● Stated goal: Look for the string "with" in the lines and copy each line that has it.
------------------------------
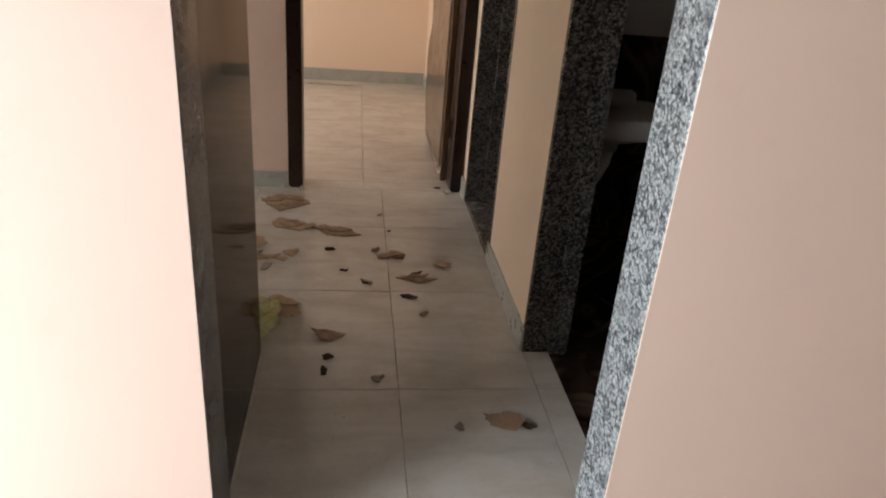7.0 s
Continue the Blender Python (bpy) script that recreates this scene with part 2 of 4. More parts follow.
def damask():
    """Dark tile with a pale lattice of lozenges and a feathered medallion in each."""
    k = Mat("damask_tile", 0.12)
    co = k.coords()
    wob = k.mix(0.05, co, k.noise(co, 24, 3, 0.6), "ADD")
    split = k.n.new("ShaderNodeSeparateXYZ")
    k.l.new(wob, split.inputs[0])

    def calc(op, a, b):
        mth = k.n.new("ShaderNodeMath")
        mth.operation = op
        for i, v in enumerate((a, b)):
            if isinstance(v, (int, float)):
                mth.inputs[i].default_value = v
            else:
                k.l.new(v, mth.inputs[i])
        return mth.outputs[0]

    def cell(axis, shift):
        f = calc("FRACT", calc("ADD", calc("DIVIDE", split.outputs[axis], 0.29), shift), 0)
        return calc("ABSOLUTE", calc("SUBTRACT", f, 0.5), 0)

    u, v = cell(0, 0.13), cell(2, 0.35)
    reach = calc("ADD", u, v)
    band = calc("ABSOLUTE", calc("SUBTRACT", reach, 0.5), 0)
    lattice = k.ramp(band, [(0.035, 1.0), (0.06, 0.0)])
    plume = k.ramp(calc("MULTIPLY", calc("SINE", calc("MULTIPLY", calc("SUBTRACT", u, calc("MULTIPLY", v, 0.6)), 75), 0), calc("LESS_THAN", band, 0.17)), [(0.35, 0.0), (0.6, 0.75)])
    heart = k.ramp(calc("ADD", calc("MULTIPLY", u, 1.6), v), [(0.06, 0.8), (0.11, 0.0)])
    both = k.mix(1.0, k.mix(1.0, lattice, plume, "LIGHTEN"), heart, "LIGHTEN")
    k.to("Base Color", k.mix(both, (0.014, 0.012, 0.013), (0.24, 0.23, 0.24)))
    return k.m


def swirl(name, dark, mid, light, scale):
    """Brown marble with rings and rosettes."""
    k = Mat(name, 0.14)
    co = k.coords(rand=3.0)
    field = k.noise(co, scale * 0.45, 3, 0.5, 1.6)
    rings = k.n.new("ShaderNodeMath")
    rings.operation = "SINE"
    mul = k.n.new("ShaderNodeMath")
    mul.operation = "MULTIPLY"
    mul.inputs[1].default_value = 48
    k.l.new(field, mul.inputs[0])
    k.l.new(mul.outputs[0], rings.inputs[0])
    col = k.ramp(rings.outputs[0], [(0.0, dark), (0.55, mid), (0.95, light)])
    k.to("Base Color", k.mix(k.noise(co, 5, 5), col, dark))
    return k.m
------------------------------
● Solved problem:
Continue the Blender Python (bpy) script that recreates this scene with part 2 of 4. More parts follow.
    """Dark tile with a pale lattice of lozenges and a feathered medallion in each."""
    """Brown marble with rings and rosettes."""